本作は「困っている人々のために、悪人を懲らしめてスッキリ♪」といった単純な物語ではない。闇社会を舞台に、人間の醜悪な欲望と謎を描くドラマでありーーやがて物語は、生まれながらに《臓器移植》と関わらざるを得ない特殊な運命を背負った少女が「自分の人生を生きる」術を探るターンへと舵を切っていく。
 
 環らが臓器を奪う相手は、生きている価値がないと判断した凶悪犯だ。ターゲットに見定めた対象のことは「クジラ」と呼ぶ。臓器はもちろん、髪はカツラになるし骨は標本に活用できる。捨てるところがないのはクジラと同じだからというわけだ。神様からの贈り物である命を《より良い形で再分配》するというのが彼らの考え方だ。

 現実問題、臓器移植を希望している人の数は膨大だが、順番はなかなか巡ってこない。提供者の数がまったく追いつかないからだ。

 環が摘出した新鮮な臓器は崇によって、非合法で臓器移植を行なう闇クリニックの医者・英琢磨の元に届けられる。琢磨はかつて親族が経営する医院に勤めていたが、医院長の殺害及び放火の容疑で現在は指名手配中の身で、林と名を変えている。
 
 琢磨が表社会から身を隠しているのは、捕まるわけにはいかないある事情があるからだ。彼は、かつて環の心臓の手術をしたことがあり、環との再会を求めている。自分が移植する臓器を取り出しているのが彼女であるとも知らずに。

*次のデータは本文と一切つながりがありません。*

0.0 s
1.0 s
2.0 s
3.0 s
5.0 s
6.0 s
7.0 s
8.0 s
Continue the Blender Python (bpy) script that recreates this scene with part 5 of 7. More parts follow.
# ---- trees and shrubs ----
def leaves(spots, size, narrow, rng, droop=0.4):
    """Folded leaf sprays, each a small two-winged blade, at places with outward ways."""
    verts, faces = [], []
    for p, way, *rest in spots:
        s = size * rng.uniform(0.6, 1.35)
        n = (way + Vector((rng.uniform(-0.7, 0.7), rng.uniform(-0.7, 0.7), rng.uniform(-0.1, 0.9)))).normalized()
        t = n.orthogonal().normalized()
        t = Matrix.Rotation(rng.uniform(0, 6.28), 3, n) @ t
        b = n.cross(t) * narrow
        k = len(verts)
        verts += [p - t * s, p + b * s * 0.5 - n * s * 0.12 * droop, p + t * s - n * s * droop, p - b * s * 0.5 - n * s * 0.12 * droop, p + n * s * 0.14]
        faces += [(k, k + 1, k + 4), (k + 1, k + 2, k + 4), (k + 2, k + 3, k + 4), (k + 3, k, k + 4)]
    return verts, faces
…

 実は、環はもともと、秋光家の長男(崇の兄)に心臓を移植するために生を受けたデザイナーベビーだったのだ。出自のためか、まるで人間らしい感情を表に出さない環だが、実は彼女も琢磨には特別な感情を抱いている。しかし、崇も環に異常なほどの執着を持っていて……。

3人の秘密が開示されながら、探偵や警察官といった正義サイド、裏社会にはびこるアウトローなど多くの人物が登場し、それぞれの事情、心情に個人的な因縁も複雑に絡み合う。大きなうねりの中で小さなピースがカチリとハマり、謎が解けていく瞬間が快感で、ページをめくる手が止まらない!

メインテーマが臓器売買であるだけにエグい描写が多く、ちょっとハードなアウトローものは読み慣れていても「こんなのアリ⁉︎」と度肝を抜かれるシーンが続出。だが、精緻で美しいペンタッチゆえ「グロい」印象は薄いのでは? 表情も変えず臓器を手にする環の横顔はときに神々しくさえある。

2015年にスタートし、現在も連載が続く作品。テンションは高まる一方、重厚さとエンターテインメント性を備えたドラマがどこに帰着するのか注目を集めている。